Terkait penyebab perselingkuhan secara umum, Novy mengatakan ada beberapa faktor yang bisa berperan. Salah satu dari faktor tersebut adalah karakteristik diri dari pelaku perselingkuhan.
"Sering kali, banyak orang men-judge ada masalah di kedua belah pihak (ketika perselingkuhan terjadi), padahal tidak selalu seperti itu," jelas Novy kepada Republika.co.id melalui sambungan telepon, Senin (2/1/2023).
Faktor lain yang juga bisa mendorong terjadinya perselingkuhan adalah relasi yang tidak sehat dalam sebuah hubungan.

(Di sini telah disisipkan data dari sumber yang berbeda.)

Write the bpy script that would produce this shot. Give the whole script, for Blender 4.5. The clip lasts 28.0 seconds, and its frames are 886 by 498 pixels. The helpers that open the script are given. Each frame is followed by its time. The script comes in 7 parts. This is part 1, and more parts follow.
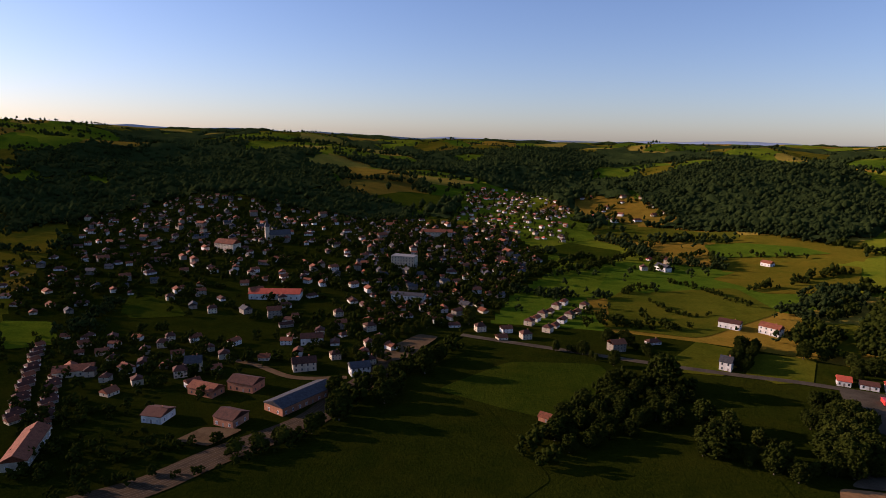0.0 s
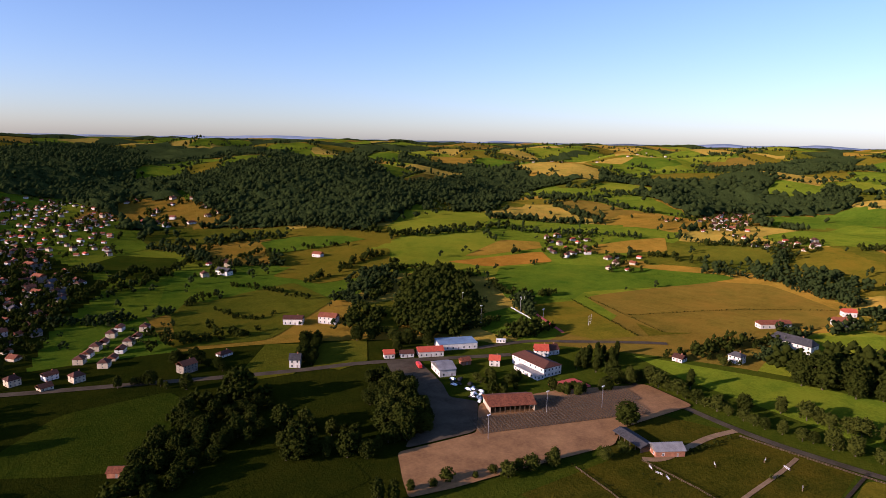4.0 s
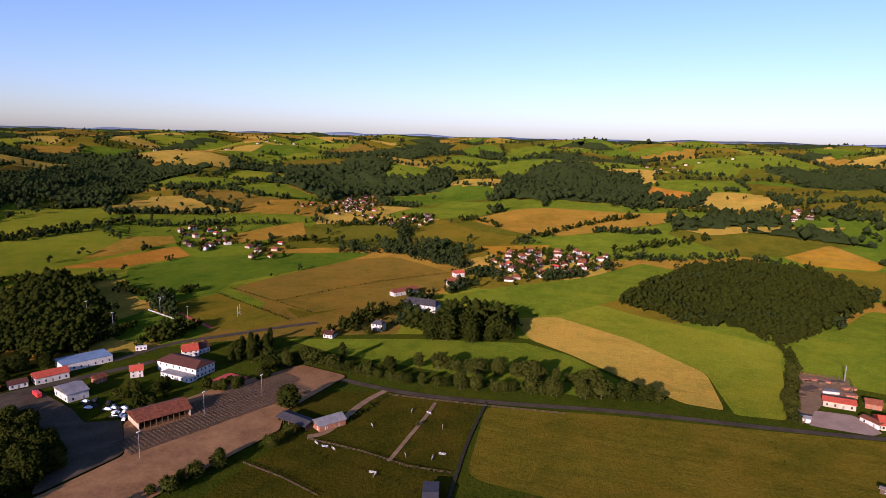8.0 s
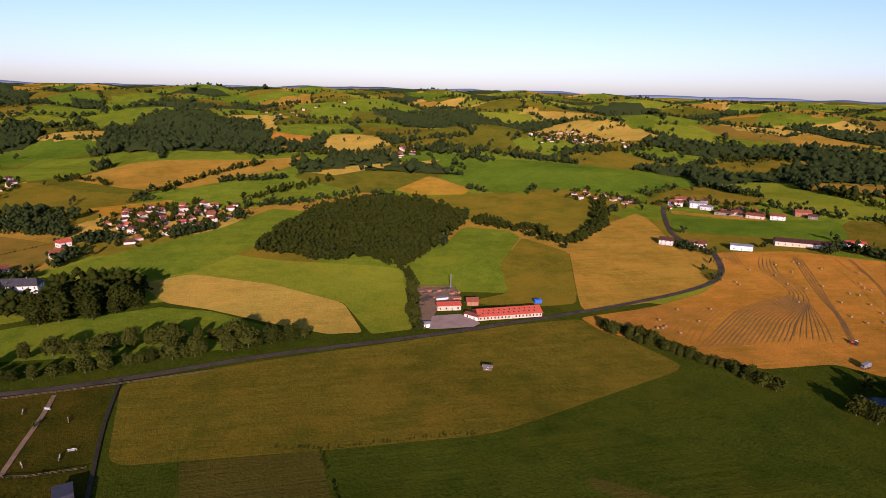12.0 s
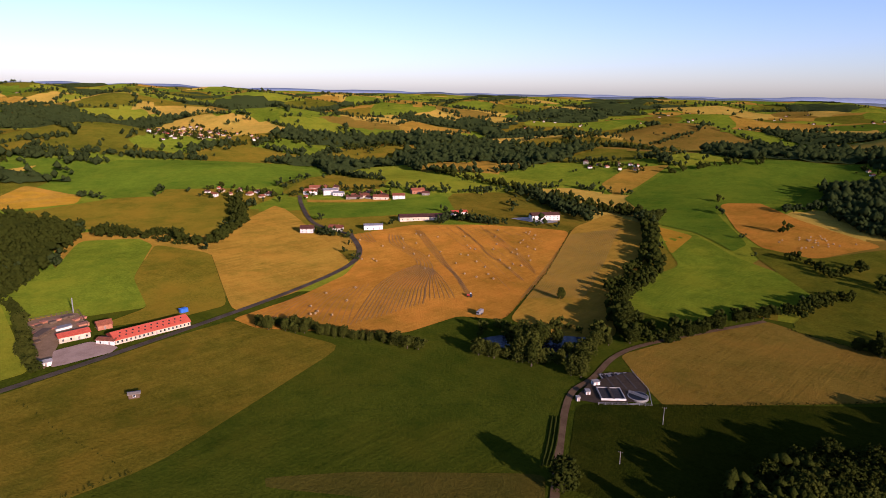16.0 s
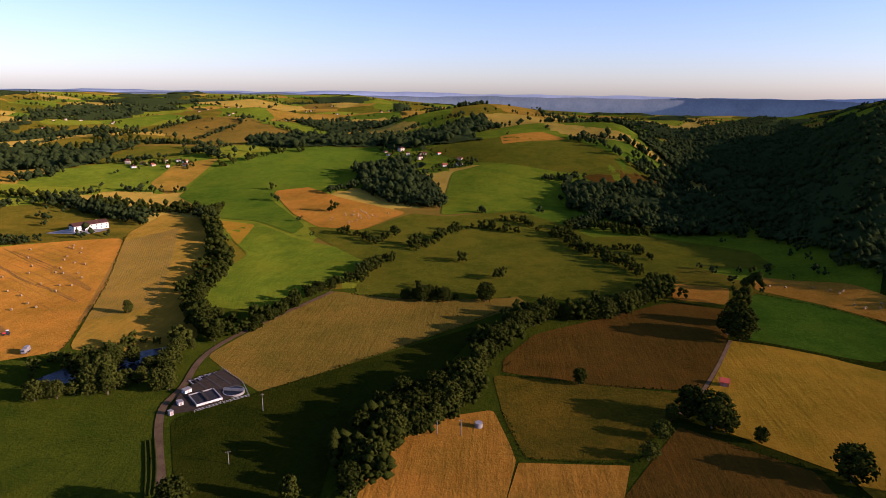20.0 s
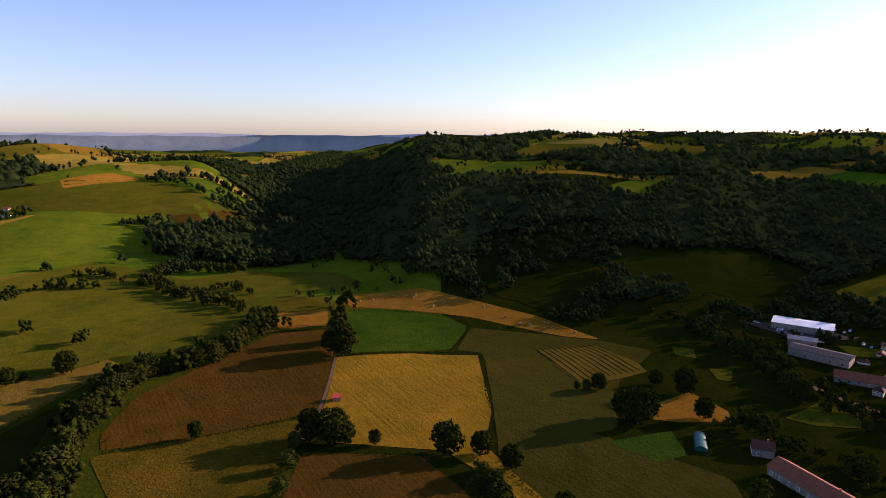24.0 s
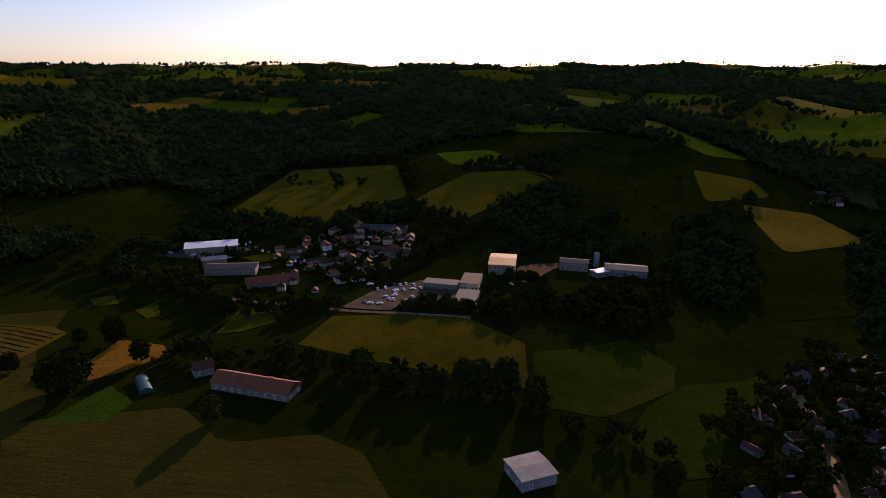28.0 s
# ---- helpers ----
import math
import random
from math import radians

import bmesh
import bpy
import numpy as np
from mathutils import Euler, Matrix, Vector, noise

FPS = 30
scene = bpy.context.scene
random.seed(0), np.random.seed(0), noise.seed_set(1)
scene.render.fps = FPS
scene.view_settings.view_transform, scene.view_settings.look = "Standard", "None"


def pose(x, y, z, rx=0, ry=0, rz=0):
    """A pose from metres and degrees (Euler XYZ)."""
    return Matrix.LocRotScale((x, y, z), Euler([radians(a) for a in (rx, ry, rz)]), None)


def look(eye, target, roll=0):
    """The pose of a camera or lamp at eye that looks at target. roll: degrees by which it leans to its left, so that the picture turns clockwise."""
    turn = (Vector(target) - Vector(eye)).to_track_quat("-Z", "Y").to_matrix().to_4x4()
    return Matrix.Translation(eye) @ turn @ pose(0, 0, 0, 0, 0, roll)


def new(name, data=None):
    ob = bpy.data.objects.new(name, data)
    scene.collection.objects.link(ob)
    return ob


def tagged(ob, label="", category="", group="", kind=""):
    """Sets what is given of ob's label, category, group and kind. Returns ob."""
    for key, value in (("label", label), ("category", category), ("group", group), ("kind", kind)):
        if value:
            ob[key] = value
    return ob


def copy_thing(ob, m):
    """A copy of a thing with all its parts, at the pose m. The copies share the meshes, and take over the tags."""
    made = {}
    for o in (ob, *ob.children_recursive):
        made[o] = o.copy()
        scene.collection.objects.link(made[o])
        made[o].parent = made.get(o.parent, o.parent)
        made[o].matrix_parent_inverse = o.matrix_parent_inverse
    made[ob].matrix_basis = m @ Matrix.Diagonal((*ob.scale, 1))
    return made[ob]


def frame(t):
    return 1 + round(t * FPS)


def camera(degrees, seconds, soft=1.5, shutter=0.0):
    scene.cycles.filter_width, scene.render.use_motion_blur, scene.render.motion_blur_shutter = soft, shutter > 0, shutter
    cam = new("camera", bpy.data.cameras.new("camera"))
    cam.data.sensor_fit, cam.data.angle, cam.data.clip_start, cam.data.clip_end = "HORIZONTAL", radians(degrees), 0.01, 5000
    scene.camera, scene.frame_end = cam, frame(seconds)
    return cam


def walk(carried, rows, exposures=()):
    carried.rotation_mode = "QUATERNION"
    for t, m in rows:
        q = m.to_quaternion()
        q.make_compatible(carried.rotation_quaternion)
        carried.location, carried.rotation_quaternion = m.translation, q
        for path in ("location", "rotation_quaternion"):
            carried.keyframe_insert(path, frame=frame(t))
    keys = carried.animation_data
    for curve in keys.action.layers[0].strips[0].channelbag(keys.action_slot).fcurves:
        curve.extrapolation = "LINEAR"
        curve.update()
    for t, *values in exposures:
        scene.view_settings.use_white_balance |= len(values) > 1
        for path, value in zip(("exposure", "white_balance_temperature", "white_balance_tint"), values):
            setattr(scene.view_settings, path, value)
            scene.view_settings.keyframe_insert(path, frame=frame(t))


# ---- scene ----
cam = camera(70.40, 28.0, soft=0.85)
PATH = (
    (0.0, pose(-1.53, -8.88, 141.41, 80.10, -1.21, 2.57)),
    (0.5, pose(-2.14, -7.75, 142.90, 80.18, -1.19, -4.35)),
    (1.0, pose(-2.29, -6.63, 144.41, 80.26, -1.18, -9.57)),
    (1.5, pose(-2.05, -5.86, 146.08, 80.25, -1.14, -13.64)),
    (2.0, pose(-1.58, -4.99, 147.90, 80.24, -1.13, -17.69)),
    (2.5, pose(-1.24, -4.53, 149.67, 80.26, -1.08, -21.91)),
    (3.0, pose(-1.01, -4.21, 151.35, 80.26, -1.01, -26.57)),
    (3.5, pose(-0.73, -3.75, 152.54, 80.25, -1.04, -31.55)),
    (4.0, pose(-0.68, -2.94, 153.09, 80.24, -1.08, -36.77)),
    (4.5, pose(-0.88, -2.01, 153.17, 80.22, -1.14, -41.40)),
    (6.5, pose(-2.25, 0.77, 152.43, 80.13, -1.46, -49.58)),
    (7.0, pose(-2.17, 1.52, 152.11, 80.25, -1.50, -56.42)),
    (7.5, pose(-1.99, 2.13, 151.78, 80.32, -1.45, -64.47)),
    (8.0, pose(-1.61, 1.99, 151.49, 79.87, -1.40, -69.37)),
    (8.5, pose(-1.29, 1.37, 151.17, 79.00, -1.39, -73.11)),
    (9.0, pose(-0.86, 0.73, 150.75, 78.24, -1.36, -76.62)),
    (9.5, pose(-0.45, 0.21, 150.28, 77.57, -1.22, -80.89)),
    (10.0, pose(-0.00, -0.00, 150.00, 76.85, -1.25, -85.57)),
    (10.5, pose(0.56, 0.12, 149.83, 76.13, -1.24, -89.81)),
    (11.0, pose(1.09, 0.31, 149.56, 75.78, -1.25, -93.90)),
    (11.5, pose(1.34, 0.39, 149.14, 75.79, -1.26, -98.33)),
    (12.0, pose(1.48, 0.42, 148.82, 75.90, -1.08, -102.57)),
    (12.5, pose(1.68, 0.34, 148.79, 75.86, -1.14, -106.71)),
    (14.5, pose(2.34, -1.35, 149.15, 75.83, -1.01, -122.26)),
    (15.0, pose(2.53, -1.53, 148.94, 75.86, -0.93, -126.47)),
    (15.5, pose(3.13, -1.68, 148.72, 75.89, -0.96, -130.72)),
    (16.0, pose(3.88, -1.75, 148.36, 75.88, -0.92, -135.13)),
    (16.5, pose(4.76, -1.66, 148.06, 75.91, -0.97, -139.41)),
    (17.0, pose(5.47, -1.86, 147.81, 75.91, -0.99, -143.94)),
    (17.5, pose(5.85, -2.28, 147.27, 75.92, -0.90, -148.63)),
    (18.0, pose(6.24, -2.79, 146.63, 75.95, -0.85, -153.67)),
    (18.5, pose(6.66, -3.16, 146.19, 75.97, -0.79, -158.96)),
    (19.0, pose(7.08, -3.27, 146.06, 75.97, -0.78, -164.26)),
    (19.5, pose(7.82, -3.30, 145.95, 75.98, -0.73, -169.56)),
    (20.0, pose(8.40, -3.30, 145.64, 76.02, -0.77, -174.65)),
    (20.5, pose(8.77, -3.61, 145.56, 75.99, -0.74, -179.42)),
    (22.5, pose(8.43, -5.58, 145.41, 75.88, -0.56, 163.43)),
    (23.0, pose(8.51, -6.01, 145.29, 75.89, -0.53, 158.80)),
    (23.5, pose(8.58, -6.39, 145.15, 77.69, -0.50, 153.71)),
    (24.0, pose(8.34, -6.60, 144.82, 79.67, -0.43, 148.84)),
    (24.5, pose(8.03, -6.43, 144.35, 80.64, -0.26, 143.24)),
    (25.0, pose(7.48, -6.71, 143.89, 80.60, -0.15, 137.09)),
    (25.5, pose(7.18, -7.14, 143.50, 80.57, -0.08, 130.78)),
    (26.0, pose(7.15, -7.71, 143.25, 80.50, -0.11, 124.44)),
    (26.5, pose(7.12, -8.30, 142.99, 80.23, -0.10, 117.69)),
    (27.0, pose(6.46, -9.05, 142.72, 78.35, -0.18, 110.73)),
    (27.5, pose(5.54, -10.11, 142.58, 76.28, -0.23, 103.82)),
    (28.0, pose(4.61, -11.32, 142.70, 74.28, -0.46, 96.90)),
)
EXPOSURES = ((0.0, 0.42, 5550, 33), (1.0, 0.6, 5500, 33), (2.0, 0.7, 5400, 33), (4.0, 0.78, 5250, 34), (7.0, 0.65, 5150, 39), (12.0, 0.55, 5250, 41), (15.0, 0.64, 5250, 41), (17.0, 0.75, 5300, 41),
             (20.0, 0.9, 5350, 41), (23.0, 1.12, 5600, 38), (25.0, 0.88, 5750, 38), (26.0, 0.86, 5800, 40), (27.0, 0.7, 5800, 40), (28.0, 0.3, 5800, 40))
walk(cam, PATH, EXPOSURES)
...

Menurut Novy, relasi yang sehat dalam sebuah hubungan ditandai dengan adanya komunikasi yang terjalin dengan baik, adanya kemampuan untuk menyelesaikan masalah secara efektif, dan adanya kemampuan untuk mengenali kebutuhan pasangan masing-masing, termasuk kebutuhan emosional.
"Kurang mengenali hal itu bisa membuat seseorang merasa tak terpenuhi (kebutuhannya)," kata Novy.
Hal senada juga diungkapkan oleh psikolog klinis Nadya Pramesrani. Nadya mengungkapkan bahwa ada banyak faktor yang bisa mendasari terjadinya perselingkuhan. Namun, bila mengacu pada beberapa penelitian, benang merah dari beragam faktor tersebut adalah adanya ketidakpuasan.
"Ketidakpuasan terhadap hubungan yang sedang dijalin atau terhadap diri atau pasangan," ujar Nadya kepada Republika.co.id.
Padahal, lanjut Nadya, berselingkuh justru akan memperburuk kondisi ketidakpuasan tersebut. Terlepas dengan siapa pun perselingkuhan itu dilakukan, Nadya mengatakan efek perselingkuhan pada hubungan sama buruknya seperti menghancurkan dua pilar utama dalam rumah tangga, yaitu komitmen dan rasa percaya.
Terkait masalah perselingkuhan, Nadya mengatakan tidak semua perselingkuhan bisa berujung pada rekonsiliasi. Namun, tak semua perselingkuhan harus berakhir dengan perceraian. Semua itu akan sangat bergantung pada kekuatan fondasi hubungan serta komitmen pada pasangan untuk bisa memulihkan hubungan mereka.